Когда мать лижет и обхаживает крысенка, у него выделяется гормон роста, запускающий деление клеток: прикосновение матери необходимо для нормального роста. В серии выдающихся исследований Майкл Мини с коллегами из Университета Макгилла показали, что у везучих крысят, чьи матери не жалеют сил на груминг, в результате происходит множество изменений в развитии мозга с последствиями на всю жизнь – во взрослом возрасте выделяется меньше гормонов стресса, они лучше обучаются под принуждением, возможно, и мозг у них стареет позже. Похожие истории всплывали и в исследованиях приматов, начиная с классических работ Гарри Харлоу, который показал, что детеныши обезьян понимают в развитии побольше среднего педиатра, сражающегося с госпитализмом: если им дать выбор, обезьянки предпочитали кормлению прикосновение матери. И важна не просто тактильная стимуляция. Говоря о том, что необходимо для нормального развития приматов, Харлоу осмелился ввести в современную научную литературу слово «любовь». А тяжелое, иногда смертельное нарушение развития из-за эмоциональной депривации у людей описано в любом учебнике эндокринологии роста: оно называется психосоциальный дварфизм.

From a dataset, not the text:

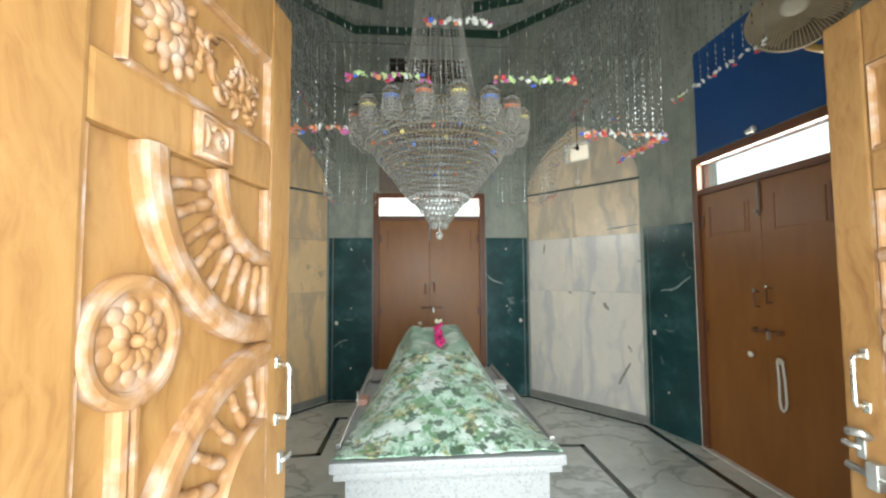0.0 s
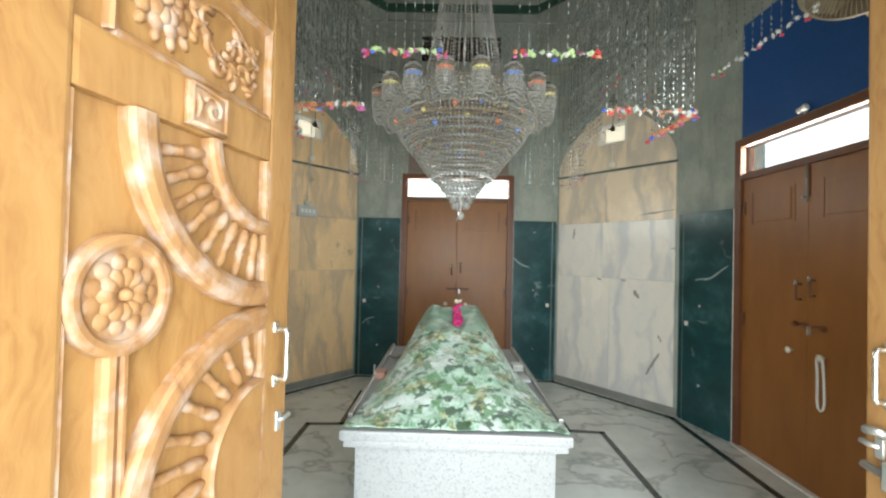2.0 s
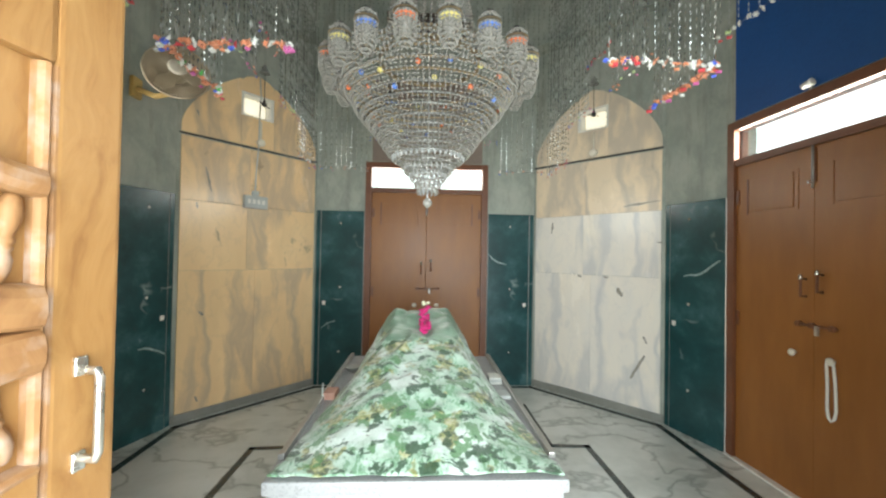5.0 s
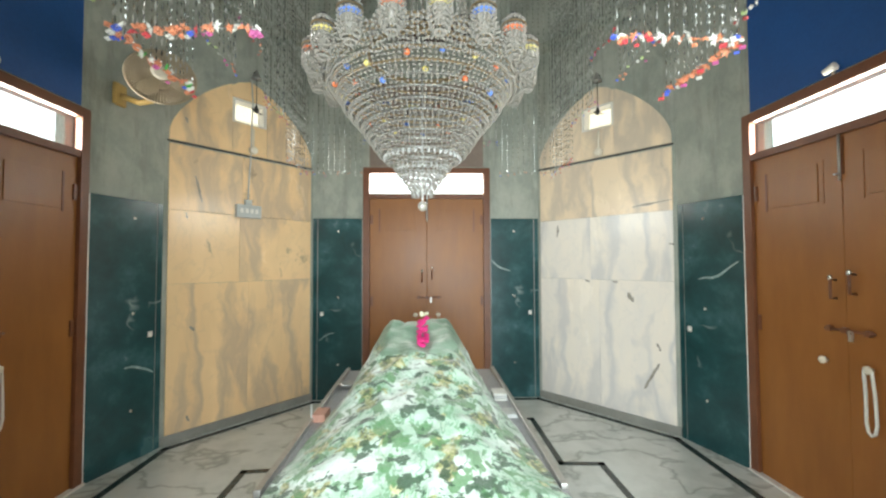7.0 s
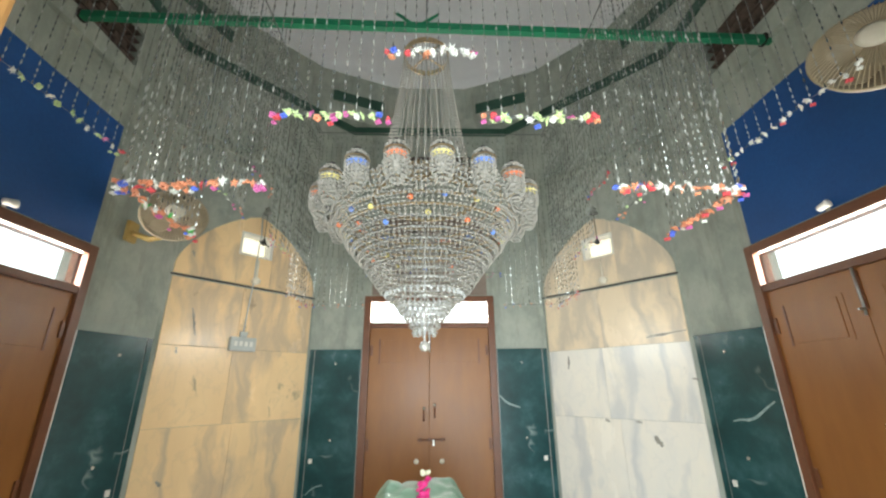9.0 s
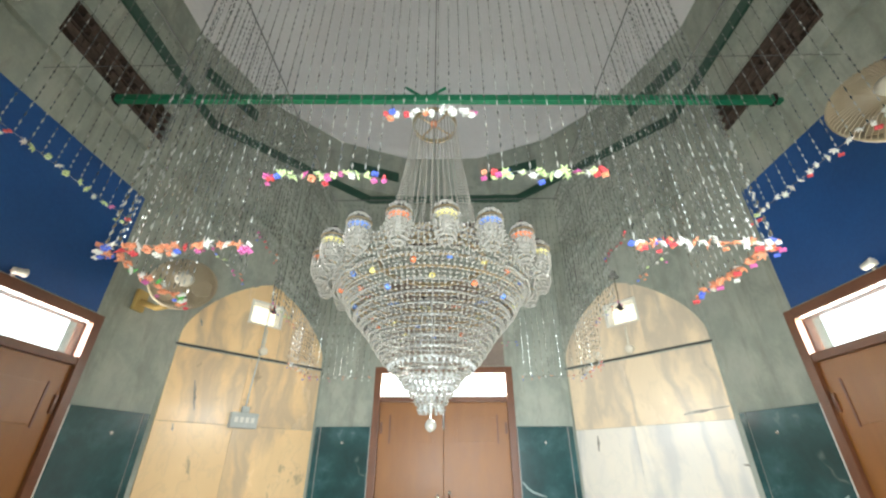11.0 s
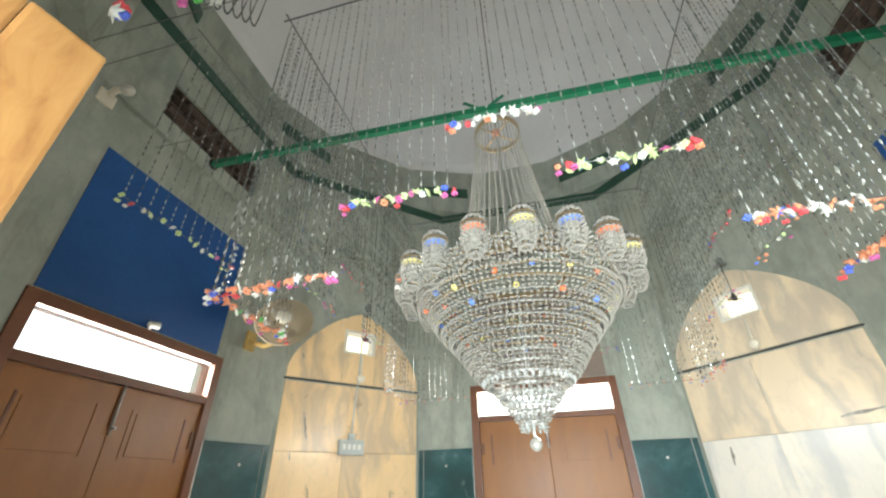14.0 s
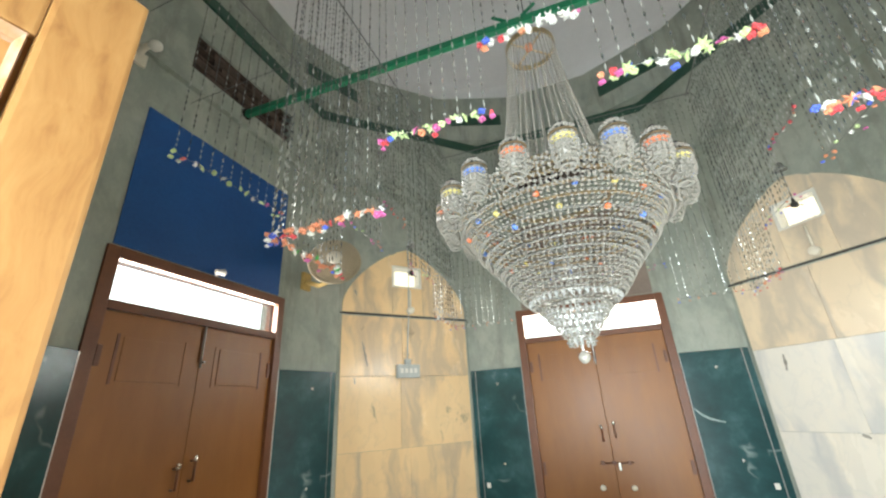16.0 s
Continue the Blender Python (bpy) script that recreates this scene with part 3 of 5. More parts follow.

Младенцы в больницах, несмотря на правильное питание, достаточное количество одеял и защиту от всяческой заразы, чахли от эмоциональной депривации. А когда они делались вялыми и подавленными, ослабевала их иммунная система (как показано на детенышах низших приматов, подвергшихся похожей депривации). Вскоре они становились жертвами желудочно-кишечных или дыхательных инфекций, вездесущих в больницах того времени, и тогда в дело вступало лихорадочное стремление медиков к стерильной изоляции. Педиатры считали инфекцию причиной, а не следствием госпитализма, они отправляли детей в отдельные палаты, запрещая любые прикосновения человеческих рук. И смертность взвивалась до небес.
Теперь нам все ясно, но наше современное объяснение было бы тарабарщиной для неравнодушного и компетентного врача тех времен, для которого сражение с болезнью начиналось и кончалось микробной теорией. А почему у госпитализма был обратный социальный градиент здоровья? Части разгадки рассыпаны тут и там, спрятаны в слежавшихся бумагах. Видно, как были сбиты с толку эксперты, которые периодически задумывались над странной статистической закономерностью: дети реже заболевали госпитализмом в больницах победнее, которые не могли себе позволить изолированные боксы по последнему слову техники.
Отсюда можно вынести несколько уроков. Урок госпитализма по-прежнему актуален. Современная медицина разработала необыкновенные возможности спасения недоношенных детей, даже тех, кто родился на месяцы позже срока и весит меньше килограмма. Но для таких подвигов необходимо отделение реанимации новорожденных, в котором во имя стерильности жертвуют стимуляцией. В классической работе начала 1980-х Тиффани Филд с коллегами из Медицинской школы Университета города Майами отправились в отделения для новорожденных и стали прикасаться к детям: три раза в день по 15 минут гладили их по телу, двигали их конечностями. И это дало чудодейственные результаты. Дети росли и развивались на 50 % быстрее, были активнее и бодрее, и их выписывали из больницы почти на неделю раньше, чем недоношенных детей, которых не трогали. Спустя месяцы дела у них по-прежнему обстояли лучше, чем у нетронутых недоношенных.
Мне кажется, что этот важнейший вывод все еще требует как можно более широкого применения. И не нужно ходить в отделения реанимации новорожденных или копаться в древних медицинских записях, чтобы обнаружить подобия госпитализма. Подержите плачущего ребенка на руках, почувствуйте покой, утешая его, пусть вам ненадолго покажется, что мир справедлив и безопасен, – а потом представьте себе детей, штабелями сваленных в румынских приютах: это воплощение госпитализма вас потрясет.